The San Giovanni Maggiore Basilica is one of the oldest churches in Naples. After having been closed for years due to restoration work, this church reopened in 2012. In addition to the works of art, there are several relics on display that were brought to Naples by Emperor Constantine.
San Giovanni Maggiore Basilica Naples
The address of the Basilica di San Giovanni Maggiore is Vico S. Maria Dell’Aiuto 14 – Naples. Telephone: +39 081 7951111. Opening hours: Monday to Friday from 09:00 to 18:00, Sundays and holidays from 10:00 to 14:00. Entrance fee: Free of charge.
(Note: Times and prices may be subject to change).
Before the San Giovanni Maggiore Basilica was built, a pagan temple dedicated to Antinoüs stood on this site. An inscription on the architrave indicates that the church was erected around the year 324.
A major reconstruction took place between 550 and 560, by order of then Bishop Vincenzo. Other changes were carried out in 1685 by Dionisio Lazzari.
More reconstructions became necessary after the earthquakes of 1732 and 1805. Between 1872 and 1877, after part of the basilica collapsed, restorations were again carried out.
The San Giovanni Maggiore Basilica consists of three naves, with nine chapels. Two larger chapels can be seen in the transept. The semicircular apse is a remnant of the early Christian church and is characterized by arches resting on pillars.
Several relics brought to Naples by Emperor Constantine are kept in the apse. Among them are a piece of wood from the cross, a thorn from the crown of Christ and the sponge that was used for quenching his thirst.

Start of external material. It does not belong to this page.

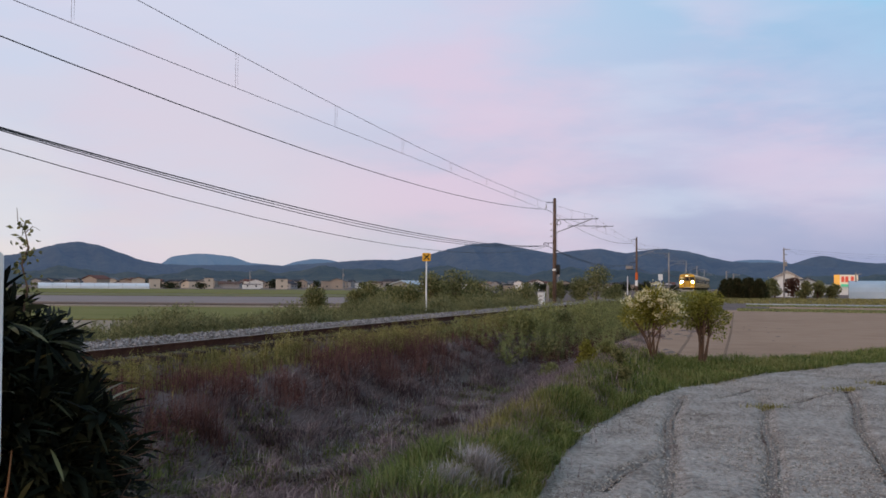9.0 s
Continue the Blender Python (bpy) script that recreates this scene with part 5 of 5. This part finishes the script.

Other relics include a bone from a leg of the Apostle Philip, a rib and a tooth of John the Baptist, an eye of Saint Lucia, bones of Saints Laurens and Elisabeth, blood of Saint Zachariah, as well as a number of relics from several other saints.
One of the rocks with which St. Stephen was stoned is preserved in the church, as well as some implements used to martyr St. George and a veil of St. Margherita.
Works of art
Unfortunately, many works of art have been looted from the church over the centuries.
The main altar was designed and crafted by Domenico Antonio Vaccaro in 1743. It is flanked by two Corinthian Roman columns from the 4th century.
Near the entrance is a 1730 painting by Giuseppe de Vivo (“John the Baptist preaching to the Disciples”). Also next to the main entrance is a “Crucifixion” painted on wood from 1768.
In the Cappellone del Crocifisso in the left transept are statues representing Constantine and Helena. These were made by Lorenzo Vaccaro toward the end of the 17th century.
Giovanni Da Nola created the marble sculpture group “Baptism of Jesus between San Francesco di Paola and San Giacomo della Marca and the Crucifixion.”
Giuseppe Simonelli painted the “Resurrection of Lazarus” in the third chapel on the left.